Other Production Management Roles

Art Coordinator

Will manage the daily and weekly tasks of the Art Department including prop purchases and rentals, prop and set dressing management, internal department scheduling, and gathering and submitting time cards.

Post Coordinator

Will maintain the post-production schedule, manage post-production staff including Editors, make sure deliverables are scheduled and dispensed on time, and oversee all post-production office duties (along with a Production Assistant).

Tech Coordinator

Will organize the purchasing, renting, and maintenance of all gear from cameras to lighting. He or she is tech-savvy and also possesses the organizational, scheduling, and logistical prowess of a strong Production Coordinator.

Travel Coordinator

Will schedule and coordinate all travel for a production including traveling Producers, Directors, cast, and crew. He or she will handle flights, hotels, ground transportation, location parking, and the travel calendar.

Locations Coordinator

Will work in tandem with the Locations Scout and Locations Manager in coordinating with film commissions, location owners, location releases, community postings, and paying location fees and insurance.

In short, production management is not about creativity, per se.
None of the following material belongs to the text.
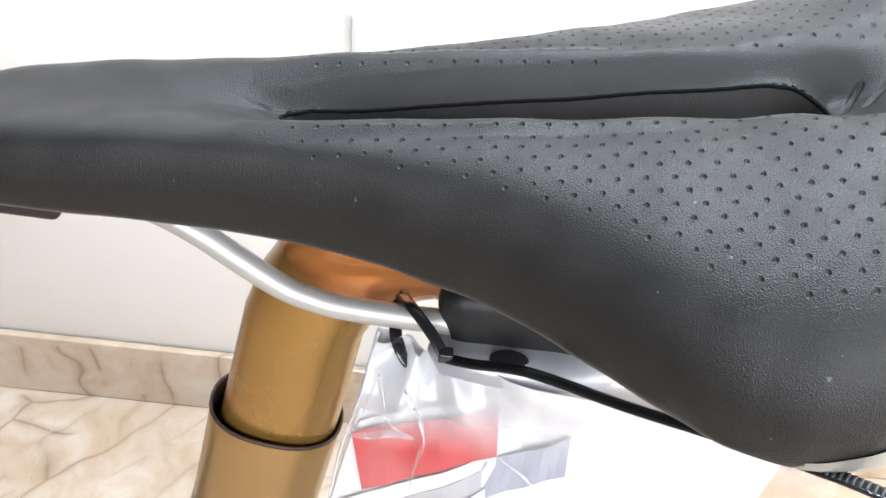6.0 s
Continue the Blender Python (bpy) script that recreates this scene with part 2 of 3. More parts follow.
# ---- geometry helpers ----
def finish(name, bm, material, smooth=True):
    me = bpy.data.meshes.new(name)
    bmesh.ops.recalc_face_normals(bm, faces=bm.faces)
    bm.to_mesh(me)
    bm.free()
    for p in me.polygons:
        p.use_smooth = smooth
    me.materials.append(material)
    return me


def part(name, bm, material, parent=None, label="", smooth=True, edges=0.0):
    ob = new(name, finish(name, bm, material, smooth))
    if parent:
        ob.parent = parent
    if label:
        ob["label"] = label
    if edges:
        b = ob.modifiers.new("bevel", "BEVEL")
        b.width, b.segments, b.limit_method = edges, 2, "ANGLE"
    return ob


def interp(table, x):
    """Smooth value from a table of (x, value)."""
    xs = [a for a, _ in table]
    if x <= xs[0]:
        return table[0][1]
    if x >= xs[-1]:
        return table[-1][1]
    for i in range(len(xs) - 1):
        if xs[i] <= x <= xs[i + 1]:
            break
    h = xs[i + 1] - xs[i]
    t = (x - xs[i]) / h

    def slope(j):
        if j == 0:
            return (table[1][1] - table[0][1]) / (xs[1] - xs[0])
        if j == len(xs) - 1:
            return (table[-1][1] - table[-2][1]) / (xs[-1] - xs[-2])
        a = (table[j][1] - table[j - 1][1]) / (xs[j] - xs[j - 1])
        b = (table[j + 1][1] - table[j][1]) / (xs[j + 1] - xs[j])
        return 0.0 if a * b <= 0 else 2 * a * b / (a + b)

    p0, p1, m0, m1 = table[i][1], table[i + 1][1], slope(i) * h, slope(i + 1) * h
    return ((2 * t**3 - 3 * t**2 + 1) * p0 + (t**3 - 2 * t**2 + t) * m0 + (3 * t**2 - 2 * t**3) * p1 + (t**3 - t**2) * m1)


def box_bm(bm, x0, x1, y0, y1, z0, z1):
    m = Matrix.Translation(((x0 + x1) / 2, (y0 + y1) / 2, (z0 + z1) / 2)) @ Matrix.Diagonal((x1 - x0, y1 - y0, z1 - z0, 1))
    bmesh.ops.create_cube(bm, size=1, matrix=m)
    return bm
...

The creative roles in film and television include Producers, Directors, Writers, Directors of Photography, and Editors. They are responsible for creating the sound and image of a production.

They focus on “the pretty.” Those working in production management focus on the “nitty-gritty.” Without production management, an entire production won’t have the successful legs to stand on and won’t be the final creative accomplishment everyone working in film and TV hopes for and dreams of in our industry.

Finally, let’s close out with some thoughts of what makes a strong Production Manager according to former Nickelodeon Supervising Producer Angelika Bartenbach, who simply states that a successful Production Manager has “the ability to walk the line between creative vision and reality as well as executives and crew.”